Más atrás, parte del camarote del capitán, de la sala de oficiales y varios de los camarotes de los oficiales son reconocibles a través de un bosque de madera hundida. En uno de ellos hay un camastro, con cajones debajo. El espejo —la pared de popa del barco— es el que ha sufrido más daños, pero el dormitorio del capitán junto a él sigue en su lugar, así como unas taquillas y un calentador. El sollado, la más baja de las tres cubiertas, es la menos dañada, pero también en la que resulta más difícil adentrarse. Aun así, se han recuperado de ella un zapato, botes de mostaza y cajas de almacenaje. Los buceadores también han encontrado un juego de platos con dibujos chinescos, el tallo de una copa de vino, una campana del barco, un cañón de seis libras de bronce, varios botones decorados, una hebilla de cinturón del Cuerpo de Marines Reales adornada con un león coronado sobre una corona y un frasco de medicina de un cristal grueso con el nombre «Samuel Oxley, Londres» grabado en los lados. Originalmente contenía un brebaje fabricado por Oxley a partir de esencia concentrada de jengibre jamaicano. La anunciaba como una cura para «el reumatismo, la indigestión, los gases, los dolores de cabeza y los mareos nerviosos, la hipocondría [me encanta la idea de que exista una medicina contra la hipocondría], el ánimo alicaído, la ansiedad, los temblores, los espasmos, los calambres y la parálisis». Esta pócima sobrehumana que todo lo cura sigue siendo, para mí, uno de los descubrimientos más emocionantes realizados en el HMS Erebus. Es un recordatorio de que las aventuras épicas y la fragilidad cotidiana a menudo van de la mano.

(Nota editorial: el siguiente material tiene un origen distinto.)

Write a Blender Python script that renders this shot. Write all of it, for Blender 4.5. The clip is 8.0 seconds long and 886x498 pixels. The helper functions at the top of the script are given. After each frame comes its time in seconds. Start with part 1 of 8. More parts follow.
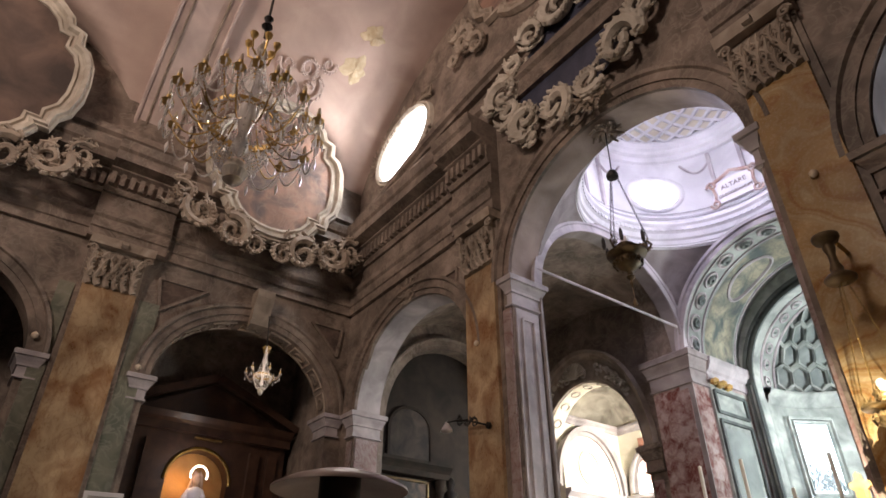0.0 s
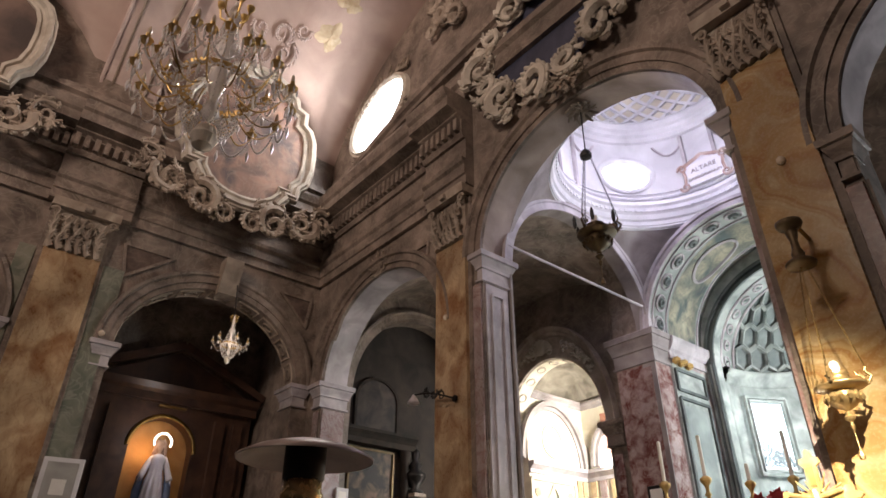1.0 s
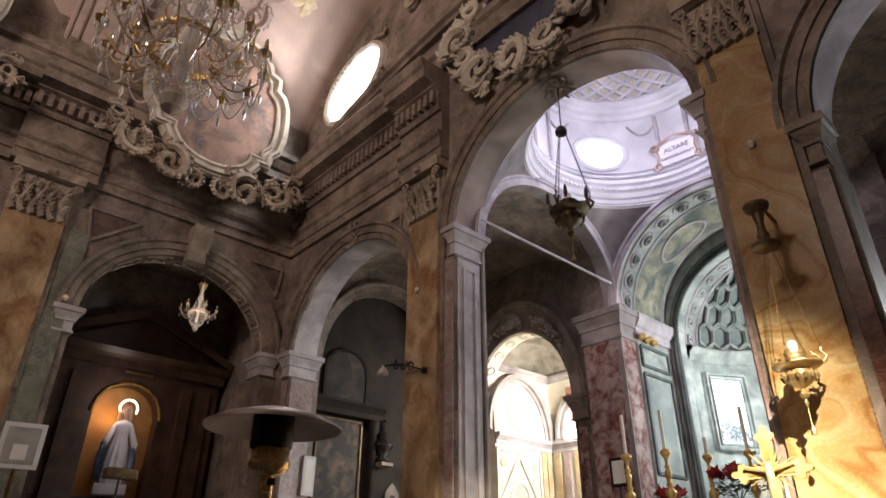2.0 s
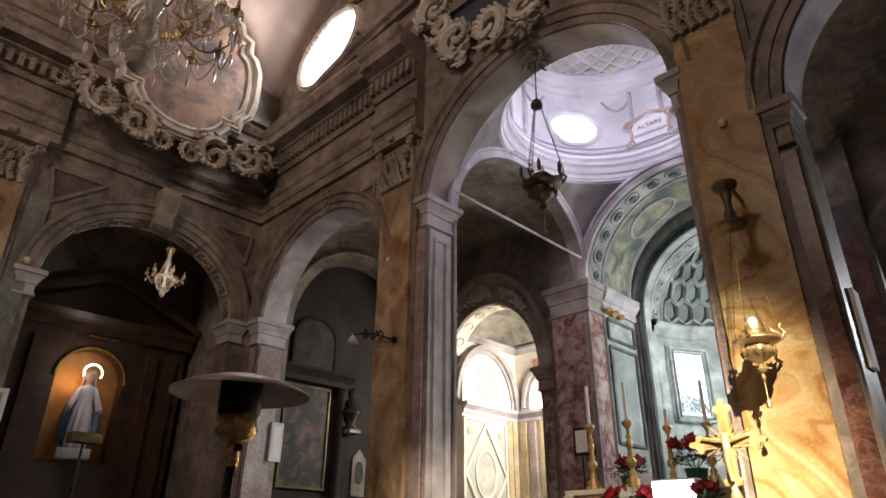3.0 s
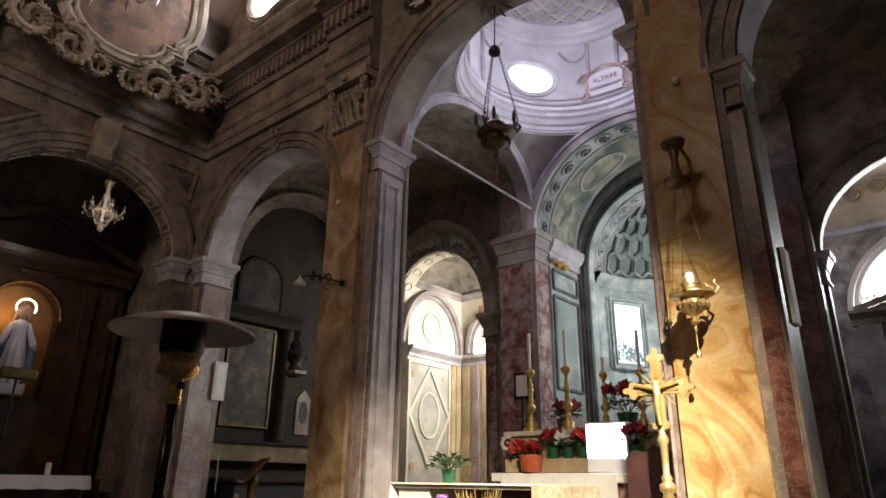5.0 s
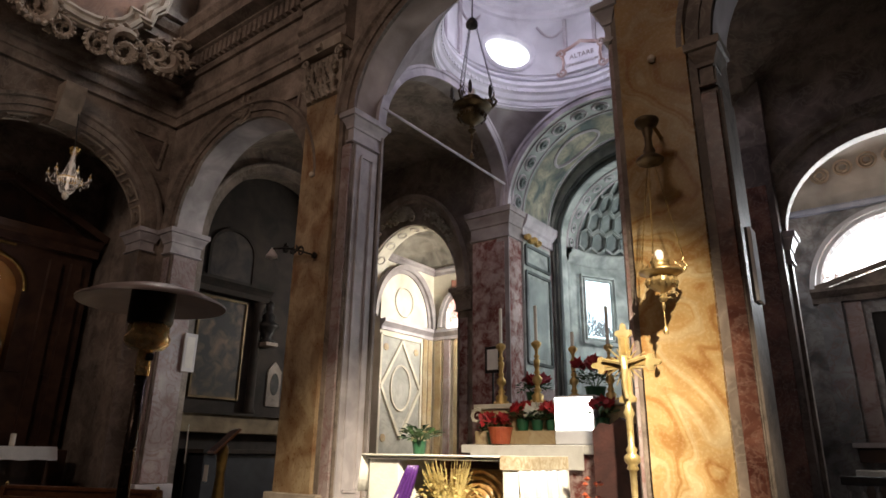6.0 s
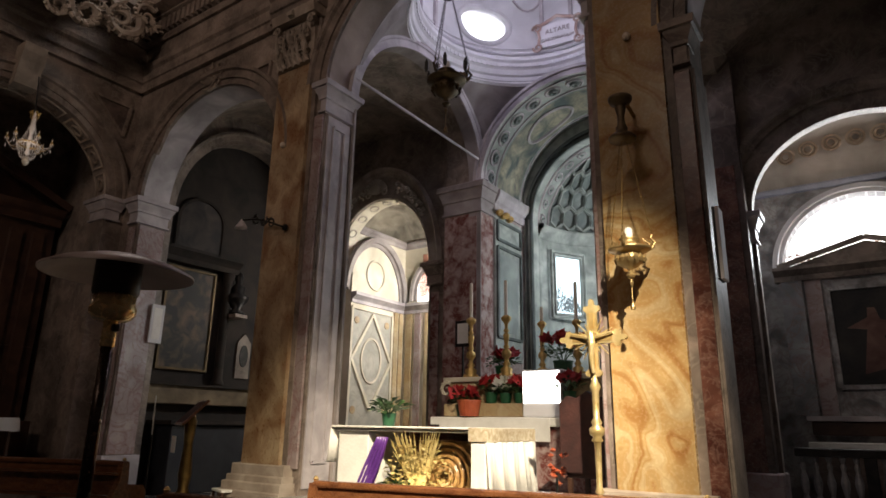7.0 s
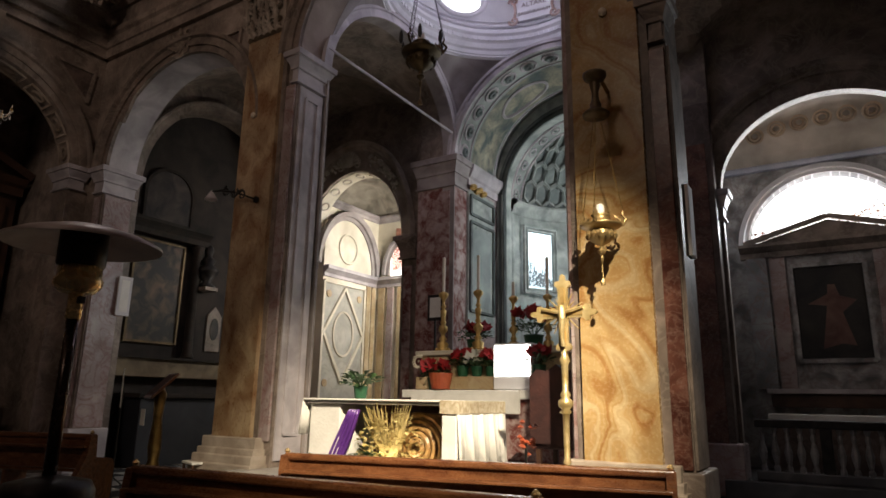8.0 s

Durante el ochenta por ciento del año, el mar se hiela y sella de nuevo los secretos del barco. Pero, cuando el hielo se derrite, gente como Ryan —que ha hecho más de doscientas inmersiones— y el resto del equipo de submarinistas regresarán al agua en busca de más detalles preciosos. Mi sueño sería conocer el Erebus de una forma tan íntima como ellos lo han hecho. Aunque sea una sola vez. Lo que necesito ahora de Hooker no son sus medias, sino su traje de submarinista.